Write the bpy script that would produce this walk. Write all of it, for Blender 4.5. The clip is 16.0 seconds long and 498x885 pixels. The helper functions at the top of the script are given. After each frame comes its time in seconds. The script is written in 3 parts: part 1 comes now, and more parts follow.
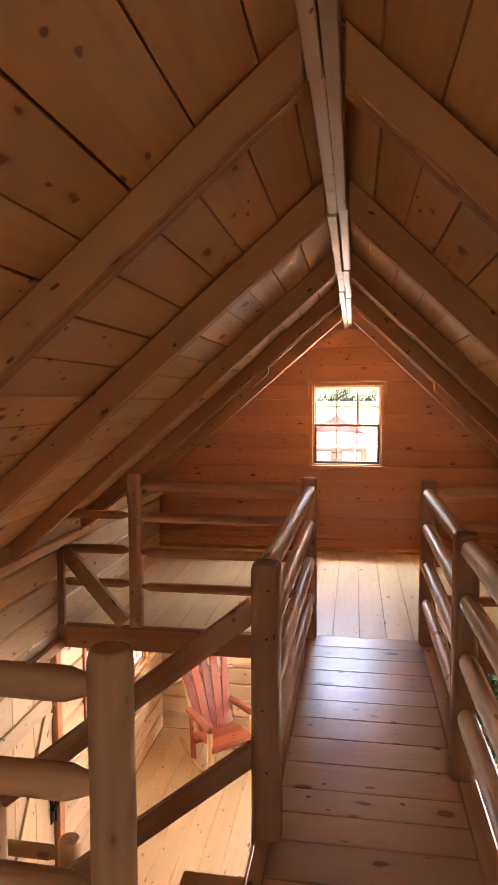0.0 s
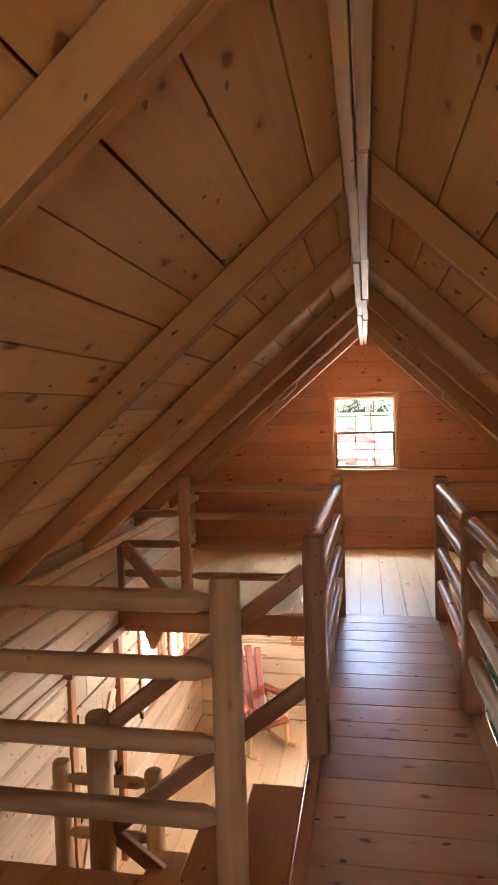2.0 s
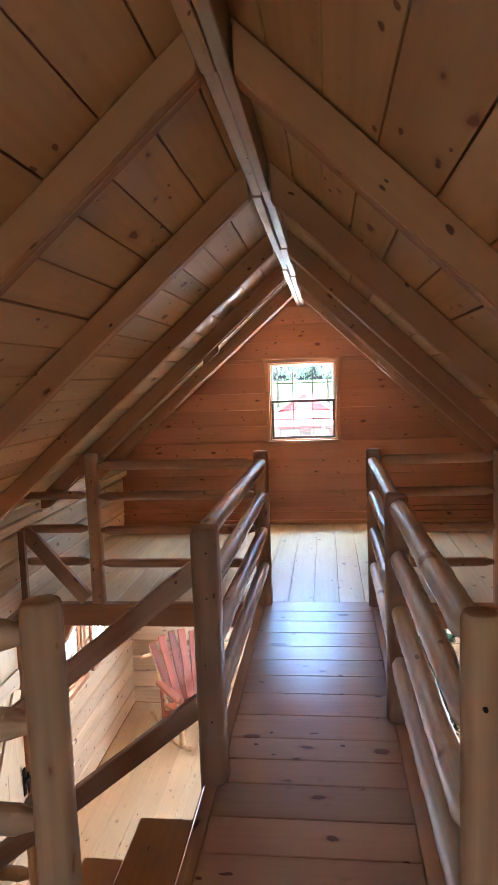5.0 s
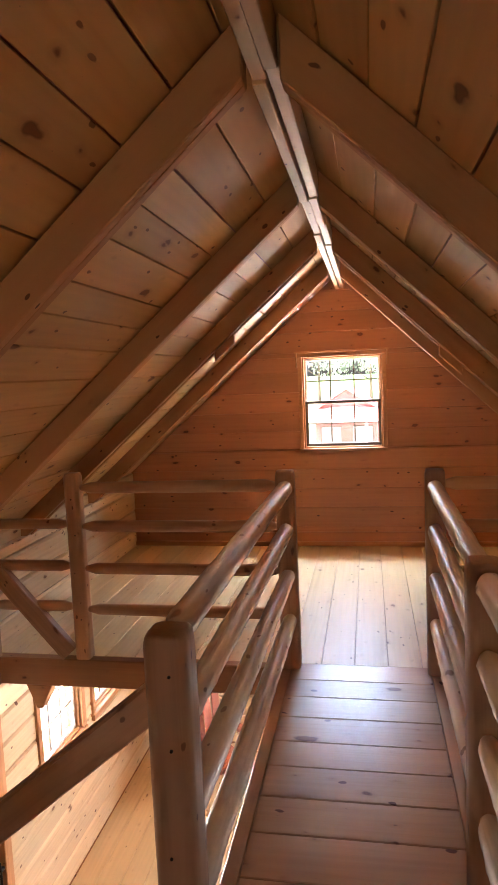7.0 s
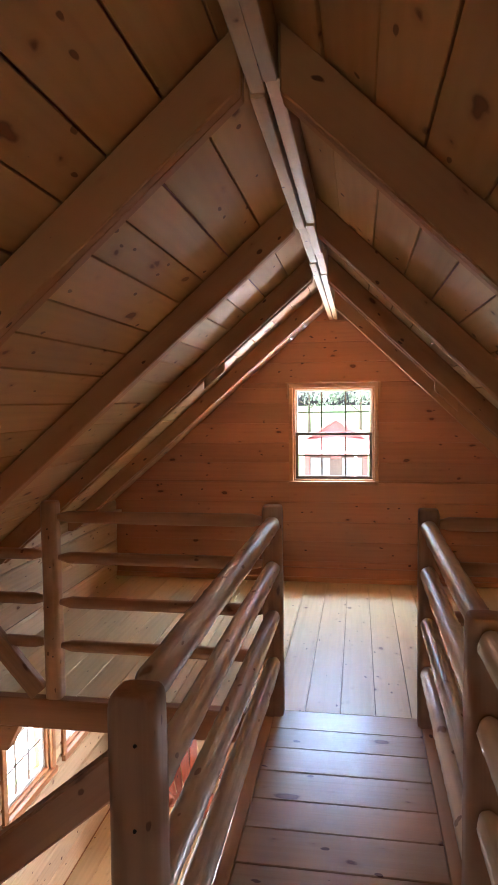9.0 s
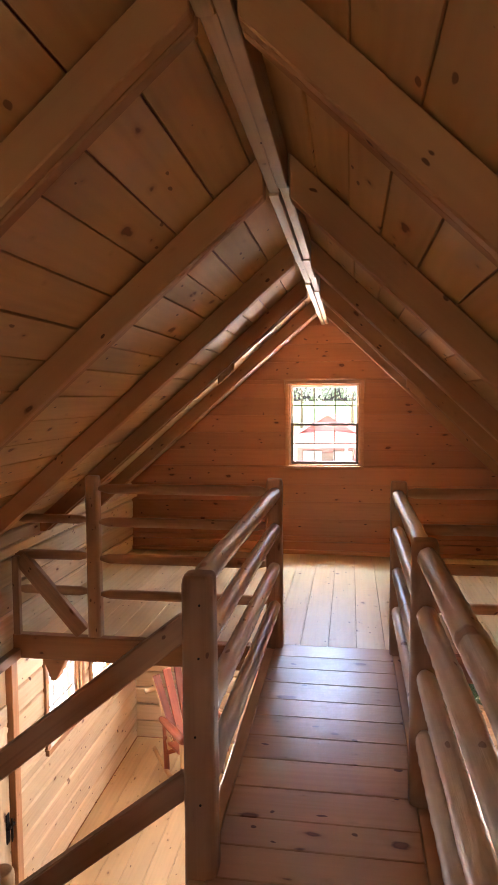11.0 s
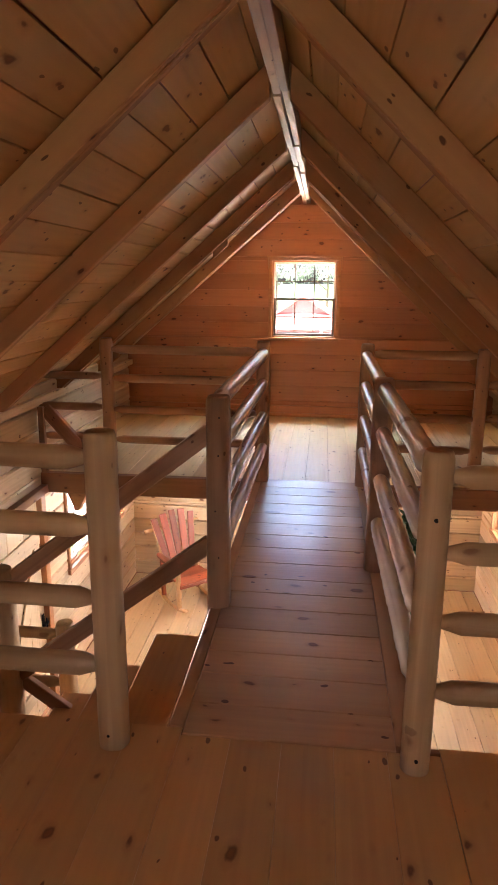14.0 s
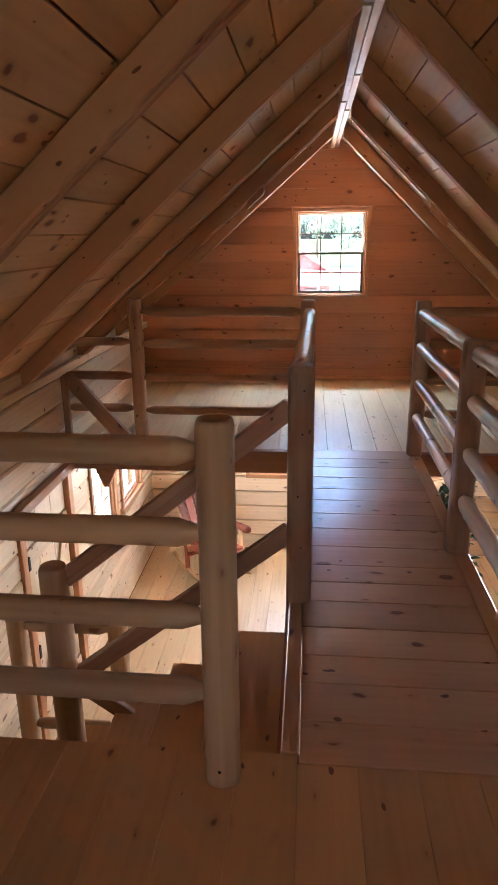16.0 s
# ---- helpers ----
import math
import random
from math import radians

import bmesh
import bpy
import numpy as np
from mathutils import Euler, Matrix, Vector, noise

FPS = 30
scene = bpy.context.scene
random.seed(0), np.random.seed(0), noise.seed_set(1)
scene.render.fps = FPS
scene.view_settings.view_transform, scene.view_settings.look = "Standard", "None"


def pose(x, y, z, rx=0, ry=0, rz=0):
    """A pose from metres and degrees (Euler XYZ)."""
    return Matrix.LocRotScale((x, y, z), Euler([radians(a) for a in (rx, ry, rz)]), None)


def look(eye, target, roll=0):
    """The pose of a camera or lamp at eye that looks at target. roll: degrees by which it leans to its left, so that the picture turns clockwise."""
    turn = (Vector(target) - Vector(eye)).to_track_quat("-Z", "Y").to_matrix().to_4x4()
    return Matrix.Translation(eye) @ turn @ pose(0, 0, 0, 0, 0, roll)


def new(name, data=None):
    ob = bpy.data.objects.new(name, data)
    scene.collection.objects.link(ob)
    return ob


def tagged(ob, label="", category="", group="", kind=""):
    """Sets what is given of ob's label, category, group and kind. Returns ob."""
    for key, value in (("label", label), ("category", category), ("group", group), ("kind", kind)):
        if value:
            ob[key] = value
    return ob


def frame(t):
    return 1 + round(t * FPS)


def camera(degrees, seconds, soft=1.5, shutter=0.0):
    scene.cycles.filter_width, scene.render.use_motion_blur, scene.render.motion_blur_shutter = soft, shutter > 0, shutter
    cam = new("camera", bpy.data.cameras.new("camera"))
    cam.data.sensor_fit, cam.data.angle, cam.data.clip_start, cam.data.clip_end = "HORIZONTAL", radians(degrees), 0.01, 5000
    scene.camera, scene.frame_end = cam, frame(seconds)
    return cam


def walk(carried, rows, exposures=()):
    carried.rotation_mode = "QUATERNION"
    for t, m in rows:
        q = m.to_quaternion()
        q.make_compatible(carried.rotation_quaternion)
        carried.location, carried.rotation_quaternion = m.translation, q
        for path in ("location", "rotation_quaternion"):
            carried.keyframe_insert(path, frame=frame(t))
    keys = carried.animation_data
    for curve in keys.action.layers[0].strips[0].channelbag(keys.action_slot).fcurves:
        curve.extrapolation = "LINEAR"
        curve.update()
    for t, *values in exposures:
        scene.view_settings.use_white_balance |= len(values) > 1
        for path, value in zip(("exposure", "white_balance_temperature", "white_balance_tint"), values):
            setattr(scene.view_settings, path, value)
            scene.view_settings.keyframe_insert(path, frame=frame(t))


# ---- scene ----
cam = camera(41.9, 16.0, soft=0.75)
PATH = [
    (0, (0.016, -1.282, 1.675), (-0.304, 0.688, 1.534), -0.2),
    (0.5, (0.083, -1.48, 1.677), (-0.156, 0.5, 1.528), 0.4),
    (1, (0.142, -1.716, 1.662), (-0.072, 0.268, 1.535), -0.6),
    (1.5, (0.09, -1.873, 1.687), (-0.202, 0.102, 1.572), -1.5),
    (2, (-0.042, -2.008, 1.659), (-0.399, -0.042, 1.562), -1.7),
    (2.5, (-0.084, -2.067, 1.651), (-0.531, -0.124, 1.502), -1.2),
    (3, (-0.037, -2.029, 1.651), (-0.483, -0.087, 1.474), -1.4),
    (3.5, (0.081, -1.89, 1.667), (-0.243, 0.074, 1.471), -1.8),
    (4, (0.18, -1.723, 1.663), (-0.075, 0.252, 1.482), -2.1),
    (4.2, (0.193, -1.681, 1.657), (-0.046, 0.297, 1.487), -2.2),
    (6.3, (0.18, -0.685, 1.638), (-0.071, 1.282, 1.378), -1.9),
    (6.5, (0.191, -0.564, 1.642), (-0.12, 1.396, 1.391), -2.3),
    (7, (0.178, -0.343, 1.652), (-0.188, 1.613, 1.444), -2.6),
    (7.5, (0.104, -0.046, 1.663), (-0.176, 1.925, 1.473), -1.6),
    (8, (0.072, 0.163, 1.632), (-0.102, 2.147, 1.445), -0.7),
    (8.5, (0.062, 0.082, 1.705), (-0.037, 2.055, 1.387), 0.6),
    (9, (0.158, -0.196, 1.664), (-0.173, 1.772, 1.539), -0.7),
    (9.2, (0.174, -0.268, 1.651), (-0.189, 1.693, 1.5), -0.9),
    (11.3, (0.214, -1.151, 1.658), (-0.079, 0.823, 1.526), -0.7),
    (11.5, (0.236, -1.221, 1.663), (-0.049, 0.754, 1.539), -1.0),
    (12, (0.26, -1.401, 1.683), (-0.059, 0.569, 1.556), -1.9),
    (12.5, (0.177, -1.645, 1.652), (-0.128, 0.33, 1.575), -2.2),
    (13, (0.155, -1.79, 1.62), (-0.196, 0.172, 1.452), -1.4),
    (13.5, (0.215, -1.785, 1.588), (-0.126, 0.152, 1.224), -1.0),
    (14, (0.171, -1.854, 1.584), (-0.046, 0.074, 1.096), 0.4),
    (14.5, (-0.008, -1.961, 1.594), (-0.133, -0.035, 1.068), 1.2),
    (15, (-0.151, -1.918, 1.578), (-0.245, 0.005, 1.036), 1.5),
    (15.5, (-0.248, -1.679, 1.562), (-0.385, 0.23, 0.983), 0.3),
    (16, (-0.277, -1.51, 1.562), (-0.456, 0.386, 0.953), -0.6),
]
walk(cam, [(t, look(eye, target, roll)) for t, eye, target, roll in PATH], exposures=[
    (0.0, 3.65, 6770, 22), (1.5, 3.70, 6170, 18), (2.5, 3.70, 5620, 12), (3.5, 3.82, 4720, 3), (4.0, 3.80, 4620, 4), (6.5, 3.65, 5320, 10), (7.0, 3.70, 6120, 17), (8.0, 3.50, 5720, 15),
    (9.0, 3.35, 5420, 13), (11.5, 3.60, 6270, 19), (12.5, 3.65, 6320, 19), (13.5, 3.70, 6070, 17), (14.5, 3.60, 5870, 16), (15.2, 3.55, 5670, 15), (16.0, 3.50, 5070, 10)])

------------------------

Your objective :: Without the pictures, please reproduce each line of the listing above exactly, from the first one through the line bearing "import numpy as np".

Exercise response ::
Write the bpy script that would produce this walk. Write all of it, for Blender 4.5. The clip is 16.0 seconds long and 498x885 pixels. The helper functions at the top of the script are given. After each frame comes its time in seconds. The script is written in 3 parts: part 1 comes now, and more parts follow.
0.0 s
2.0 s
5.0 s
7.0 s
9.0 s
11.0 s
14.0 s
16.0 s
# ---- helpers ----
import math
import random
from math import radians

import bmesh
import bpy
import numpy as np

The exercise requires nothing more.